Here I can add more details 

  • from one scalar set to another scalar set (e.g, entropy-->energy is temperature, charge-->energy is electric potential)
  • from the vector space to a scalar set (e.g., displacement-->energy is force, displacement-->electric potential is electric field)

These maps correspond to commonly used physical quantities.  

Linear algebra provides a structure to generate linear maps from the following buiding blocks:

{one number field, one vector space, many scalar sets}.  

A choice of basis for each scalar set gives a unit to the scalar. We fix the bases of all the scalar sets.

A choice of a basis of the vector space of positions also gives the bases for all other vectors and tensors, including force, electric field, stress...  

I'll add a new tweet link to this comment. 

Jing_Yang's picture

Dear Prof. Suo,

If this is the case, the physical world could have a rigorous and beautiful mathematical structure. We could use the revised definitions to analyze and redefine  classical mechanical concepts. Hence, in this aspect, it seems to deserve a lot of work??

It's pity that at present I don't have direct access to you comments on twitter since I'm in Zhejiang University, China. Just as I suggested in the e-mail that I sent to you, I think imechanica could consider to incoporate latex in order to enable its users to edit math formulas directly. Technically,it seems not to hard for  a website to be compatible with Latex.

 With the help of compatibility with latex , maybe we can describe the applications of the linear maps in detail.

Zhigang Suo's picture

Dear Jing:  The adoption of scalar sets cleans up our practice, but it does not introduce any new mechancs.  We are looking into the use of Latex on iMechanica.

Zhigang Suo's picture

I have just developed this theme in notes on frame-indifference.

For "mass", for example, is not a "scalar"; mass, volume, etc, are measures defined on a measurable space (the real line, a body in 3D, etc). 

Happy New Year ! 

M. Jahanshahi's picture

Dear Zhigang,

If we are going to use numbers for scalars then what can we call
individual elements of tensors they are not scalars because they change under
coordinate trasformation we cannot call them numbers as well because we are
going to substitute them for scalars.

Regards

Mohsen

Zhigang Suo's picture

Dear Mohsen:  In my notes on tensors, following the common practice in linear algebra, I defined the number field and vector space.  I then defined scalar set as a one-dimensional vector space.  Thus, a number field and a scalar set have distinct algebraic structures.  The product of two numbers is another number, but the product of two energies is not another energy.

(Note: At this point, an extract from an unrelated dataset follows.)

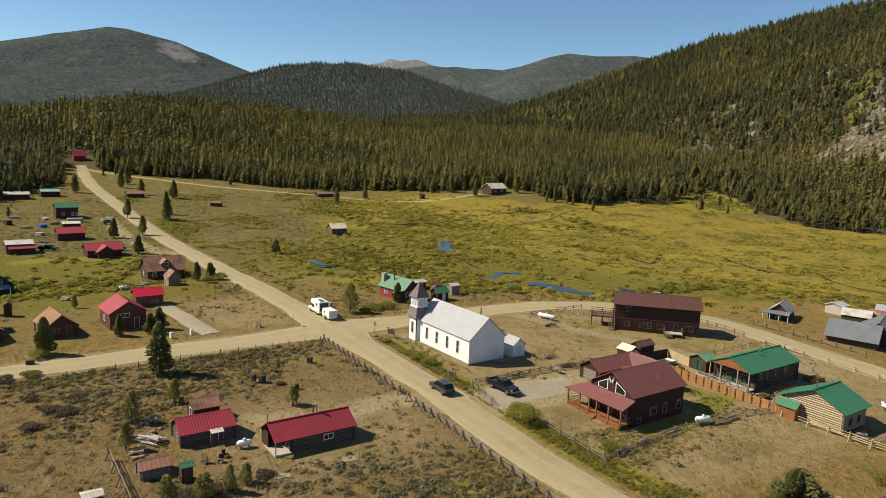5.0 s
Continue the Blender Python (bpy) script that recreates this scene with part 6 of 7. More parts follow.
part("tongue", tubes(((-2.6, 0, 0.55), (-3.8, 0, 0.5), 0.06)), DARK_STEEL, t)
t = thing("log_splitter", pose(-46.8, 140.9, floor_at(-46.8, 140.9), 0, 0, 20), "small orange machine on the bare yard", "machine")
part("body", boxes((-0.5, 0.5, -0.4, 0.4, 0.25, 0.85)), ORANGE_WOOD, t)
part("mast", boxes((-0.1, 0.1, -0.1, 0.1, 0.85, 1.6)), STEEL, t)
for s in (-1, 1):
    wheel(t, 0.1, s * 0.5, 0.26, 0.14)


# ---- tanks, signs, yard things ----
def propane_tank(x, y, yaw, length=2.6, r=0.45, label="white horizontal propane tank on short legs"):
    t = thing("propane_tank", pose(x, y, floor_at(x, y), 0, 0, yaw), label, "tank", "propane tanks")
    bm = bmesh.new()
    prof = [(-length / 2, 0.02), (-length / 2 + 0.08, r * 0.6), (-length / 2 + 0.3, r), (length / 2 - 0.3, r), (length / 2 - 0.08, r * 0.6), (length / 2, 0.02)]
    rings = [[bm.verts.new((u, q * math.cos(a), 0.35 + r + q * math.sin(a))) for a in np.linspace(0, 2 * math.pi, 17)[:-1]] for u, q in prof]
    for a, b in zip(rings[:-1], rings[1:]):
        for i in range(16):
            f = bm.faces.new((a[i], a[(i + 1) % 16], b[(i + 1) % 16], b[i]))
            f.smooth = True
    bmesh.ops.recalc_face_normals(bm, faces=bm.faces)
    part("shell", bm, TANK_WHITE, t)
    bm = bmesh.new()
    tube(bm, (0, 0, 0.35 + 2 * r - 0.03), (0, 0, 0.35 + 2 * r + 0.2), 0.2, 0.17, 12)
    part("dome", bm, TANK_WHITE, t)
    for u in (-length * 0.3, length * 0.3):
        part("leg", boxes((u - 0.08, u + 0.08, -r * 0.7, r * 0.7, -0.1, 0.42)), CONCRETE, t)


propane_tank(-83.2, 142.7, 15, 4.4, 0.45)
propane_tank(-42.3, 243.8, 20, 2.8, 0.5)
propane_tank(-53.9, 63.8, 85, 1.9, 0.36)
propane_tank(-30.9, 125.2, 70, 2.6)
propane_tank(-3.5, 117.0, 60, 2.2)
propane_tank(-153.8, 69.0, 90, 2.0, 0.4)
propane_tank(-170.6, 32.8, 80, 2.0, 0.4)
propane_tank(-48.0, 246.0, 40, 4.0, 0.6)


def road_sign(x, y, yaw, tall, kind):
    labels = {"stop": "red octagonal stop sign on a thin post", "yellow": "yellow diamond warning sign on a pale post"}
    s = thing("road_sign", pose(x, y, floor_at(x, y), 0, 0, yaw), labels[kind], "sign")
    part("post", tubes(((0, 0, -0.3), (0, 0, tall), 0.04)), STEEL if kind == "stop" else TRIM_WHITE, s)
    bm = bmesh.new()
    n, r, off = (8, 0.40, math.pi / 8) if kind == "stop" else (4, 0.45, 0)
    prism(bm, [(r * math.cos(off + k * 2 * math.pi / n), tall - 0.1 + r * math.sin(off + k * 2 * math.pi / n)) for k in range(n)], -0.07, -0.05)
    board = part("board", bm, SIGN_RED if kind == "stop" else YELLOW, s)
    bm = bmesh.new()
    prism(bm, [(r * 0.97 * math.cos(off + k * 2 * math.pi / n), tall - 0.1 + r * 0.97 * math.sin(off + k * 2 * math.pi / n)) for k in range(n)], -0.049, -0.044)
    part("back", bm, STEEL, board)
    if kind == "stop":
        curve = bpy.data.curves.new("word", "FONT")
        curve.body, curve.size, curve.align_x, curve.align_y, curve.extrude = "STOP", 0.30, "CENTER", "CENTER", 0.004
        w = new("word", curve)
        w.data.materials.append(TRIM_WHITE)
        w.parent = board
        w.matrix_basis = pose(0, -0.078, tall - 0.1, 90, 0, 0)


road_sign(-88.6, 102.0, 200, 2.3, "stop")
road_sign(-101.2, 90.6, -20, 2.3, "stop")
road_sign(-91.8, 141.6, 30, 2.2, "yellow")


def info_board(x, y, yaw, w, h, label, roof=False):
    s = thing("notice_board", pose(x, y, floor_at(x, y), 0, 0, yaw), label, "sign")
    for u in (-w / 2, w / 2):
        part("post", boxes((u - 0.08, u + 0.08, -0.08, 0.08, -0.3, h + 0.15)), RAIL_WOOD, s)
    b = part("board", boxes((-w / 2 + 0.08, w / 2 - 0.08, -0.04, 0.04, h * 0.45, h)), DARK_LOG, s)
    for i in range(3):
        part("text_bar", boxes((-w * 0.36, w * (0.36 - 0.1 * i), -0.052, -0.045, h * (0.88 - 0.14 * i), h * (0.92 - 0.14 * i))), WHITE_TIN, b)
    part("beam", boxes((-w / 2 - 0.15, w / 2 + 0.15, -0.09, 0.09, h + 0.15, h + 0.28)), RAIL_WOOD, s)


info_board(-85.6, 104.0, 200, 1.7, 1.7, "dark wooden notice board in a log frame")
info_board(-61.6, 101.2, 200, 1.3, 1.3, "low dark wooden sign on two posts")
info_board(-103.6, 84.2, 10, 1.3, 0.9, "low dark wooden sign on two posts")
info_board(-137.6, 90.4, 20, 1.4, 1.5, "dark wooden entrance sign by the road")


def boulder(x, y, s, seed, label="rough grey boulder on the ground"):
    rng = random.Random(seed)
    bm = bmesh.new()
    bmesh.ops.create_icosphere(bm, subdivisions=2, radius=1)
    k = Vector((rng.uniform(-9, 9), rng.uniform(-9, 9), 0))
    for v in bm.verts:
        d = 1 + 0.35 * noise.noise(v.co * 1.1 + k)
        v.co = Vector((v.co.x * d * s, v.co.y * d * s * 0.8, v.co.z * d * s * 0.65))
    me = unit_mesh("boulder", bm, STONE)
    ob = new("boulder", me)
    ob.matrix_world = pose(x, y, floor_at(x, y) + s * 0.25, 0, 0, rng.uniform(0, 360))
    return tagged(ob, label, "rock", "boulders")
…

In linear algebra, a vector is a linear combination of base vectors.  The coefficients are members in the number field.  In using this idea in physics, however, it is convenient to make the base vectors unit vectors, and let the components carry the unit.  This usage messes up terminology somewhat.  But in terms of the algebraic structure, the components of a vector (or a tensor) are elements of the number field times a unit.

M. Jahanshahi's picture

Dear Zhigang,

Actually that post goes back to a few months ago. That's ok to use number field for individual components of a tensor. But what for scalar fields such as temperature. The components of a second order tensor change under coordinate transformation but a scalar field does not. Can we still call a scalar field a number field? If we remove the constraint corresponding to scalar fields and assume that it is immaterial how numbers transform under coordinate transformation then we can call scalar fields, number fields as well. I figure out that this is the approach that is meant. We use number field regardless of how it transforms and we associate a unit to it right?

Regards

Mohsen

Zhigang Suo's picture

Dear Mohsen:  In the notes on tensors, I have followed the terminology in algebra.  In particular, the phrase “number field” means a specific algebraic structure:  see the Wikipedia entry on number field.  The word “field” in this context is unrelated to that in the phase “vector field”.  My notes on tensor are entirely devoted to algebra, and do not talk about vector field (i.e., the variation of a vector in the Euclidean space).

I list the attributes of “number field” because I wish to show that the number field is different from how we use energy, mass, and charge.  I call the set of all values of energy a scalar set.  Please see my notes for contrast between the number field and the scalar set.

For our purpose, the number field is simply the set of real numbers.

Part of the notes on frame indifference (pages 15-22) describes the algebraic structure of the world.  The notes show how all vectors and tensors in mechanics originate from a single vector space:  the space of separation.    

M. Jahanshahi's picture

Dear Zhigang,

Many thanks for your comments. I'll read your lecture notes.

Regards,

Mohsen

Junwei Xing's picture

From my understanding, when saying numbers are scalar, we take the point of algegra. Here we only concern about "abstract numbers", don't care about its underlying physics or geometry. 

When saying mass, density, temperature, energy and so on are scalars, we take the view of physics (or geometry). In linearized elasticity, ennergy density = stress*strain, stress is conjugate (dual) to strian. This has a geometrial meaning. 

 

Zhigang Suo's picture

I have just updated the notes on scalar.  The notes are now part of the notes on linear algebra.